Photostory #405: Growing in Popularity Across Canada: English-Style Pantomimes for Christmas. In Fredericton, New Brunswick, it's going to be "Aladdin"

Photographers
Bob Bridge , Ted Grant
Maker
National Film Board of Canada
Release Date
December 14, 1965
Collection
CMCP fonds
Credit Line
Canadian Museum of Contemporary Photography fonds, National Gallery of Canada Library and Archives
Main Text
Christmas cheer for many Canadians this year can include a savoury slice of traditional English-style pantomime - which is just about as unlike the legitimate art of silent mime as can be imagined.

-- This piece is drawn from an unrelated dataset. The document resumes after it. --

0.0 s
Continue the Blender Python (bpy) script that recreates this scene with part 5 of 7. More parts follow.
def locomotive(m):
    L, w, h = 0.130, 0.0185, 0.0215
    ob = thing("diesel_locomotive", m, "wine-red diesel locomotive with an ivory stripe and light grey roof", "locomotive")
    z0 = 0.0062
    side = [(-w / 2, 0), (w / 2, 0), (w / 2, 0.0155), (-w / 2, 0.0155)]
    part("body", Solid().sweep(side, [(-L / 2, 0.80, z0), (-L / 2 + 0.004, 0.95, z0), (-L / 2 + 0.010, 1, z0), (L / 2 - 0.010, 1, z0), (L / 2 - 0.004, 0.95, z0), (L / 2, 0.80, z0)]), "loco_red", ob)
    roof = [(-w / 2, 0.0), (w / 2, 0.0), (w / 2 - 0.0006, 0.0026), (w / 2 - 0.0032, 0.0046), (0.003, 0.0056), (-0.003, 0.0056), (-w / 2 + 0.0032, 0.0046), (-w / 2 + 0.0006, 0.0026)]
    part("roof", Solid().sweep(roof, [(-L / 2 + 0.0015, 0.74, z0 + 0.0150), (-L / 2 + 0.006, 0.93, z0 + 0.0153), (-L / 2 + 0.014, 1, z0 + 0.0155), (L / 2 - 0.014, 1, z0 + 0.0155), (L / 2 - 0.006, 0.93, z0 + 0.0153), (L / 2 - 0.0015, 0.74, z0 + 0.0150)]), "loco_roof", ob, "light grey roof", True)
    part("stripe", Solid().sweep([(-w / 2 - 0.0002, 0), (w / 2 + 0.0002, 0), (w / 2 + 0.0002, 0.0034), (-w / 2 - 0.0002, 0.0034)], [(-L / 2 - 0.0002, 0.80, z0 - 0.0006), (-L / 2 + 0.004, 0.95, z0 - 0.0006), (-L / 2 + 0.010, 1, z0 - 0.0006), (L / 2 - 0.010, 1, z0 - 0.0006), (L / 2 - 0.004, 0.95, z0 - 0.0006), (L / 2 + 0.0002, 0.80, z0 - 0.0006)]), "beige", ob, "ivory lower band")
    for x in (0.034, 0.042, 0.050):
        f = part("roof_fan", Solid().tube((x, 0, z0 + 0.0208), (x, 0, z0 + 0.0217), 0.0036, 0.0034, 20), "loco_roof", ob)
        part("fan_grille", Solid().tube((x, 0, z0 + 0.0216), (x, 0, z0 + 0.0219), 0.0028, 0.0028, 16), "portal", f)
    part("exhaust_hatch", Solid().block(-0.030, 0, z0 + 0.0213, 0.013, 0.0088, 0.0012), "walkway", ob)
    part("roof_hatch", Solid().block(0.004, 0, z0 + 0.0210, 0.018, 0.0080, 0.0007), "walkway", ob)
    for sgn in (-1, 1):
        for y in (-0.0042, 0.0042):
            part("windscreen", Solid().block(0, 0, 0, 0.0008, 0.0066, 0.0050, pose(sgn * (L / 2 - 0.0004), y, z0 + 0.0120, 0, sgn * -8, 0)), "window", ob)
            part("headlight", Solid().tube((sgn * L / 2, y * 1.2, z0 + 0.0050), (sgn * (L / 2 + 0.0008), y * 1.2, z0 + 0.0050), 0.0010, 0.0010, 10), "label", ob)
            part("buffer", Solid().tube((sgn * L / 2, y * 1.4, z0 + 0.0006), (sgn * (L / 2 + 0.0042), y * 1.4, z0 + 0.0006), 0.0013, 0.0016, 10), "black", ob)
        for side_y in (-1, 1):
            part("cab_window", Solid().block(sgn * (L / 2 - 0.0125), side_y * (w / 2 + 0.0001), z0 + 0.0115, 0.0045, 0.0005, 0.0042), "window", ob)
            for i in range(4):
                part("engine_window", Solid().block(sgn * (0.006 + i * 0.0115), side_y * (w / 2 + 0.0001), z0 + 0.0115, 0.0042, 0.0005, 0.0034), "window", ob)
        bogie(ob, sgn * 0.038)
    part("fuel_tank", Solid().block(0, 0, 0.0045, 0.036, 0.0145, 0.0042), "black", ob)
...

For the lusty English pantomimes, with such innocent titles as Bo-Peep, Mother Goose, Jack and the Beanstalk, Treasure Island and Peter Pan, which draw massive crowds in London and other big cities, not only bring alive the magical world of make-believe fairy tales to wide-eyed children but also put on a rip-roaring, often raucous, medley of farces, skits, leg shows and crazy, mixed-up situations in such rapid succession that both juvenile and adult audiences are swept along by gale force winds of hilarious laughter across oceans of zestful entertainment. Through these pantomimes runs the golden thread of the particular story spiced with popular music, chorus girls a-dancing and a special brand of tenderness and drama which invariably features a sweet, gentle heroine, a prince-charming-type hero (also played by a well-formed girl), various wicked witches (played by men) and other comical characters who turn their roles as vicious pirates and kidnappers into side-splitting figures of fun. As with the big London productions, New Brunswick's Playhouse Theatre, Fredericton, is opening its own pantomime, Aladdin, directly after the Christmas holiday. Here, there will be a rousing pantomime version of what happens when the handsome, long-legged Aladdin rubs the magic lamp, meets the famed Widow Twankey and then gets madly involved with other incredible characters in a world of fantasy set to a magical Chinese background.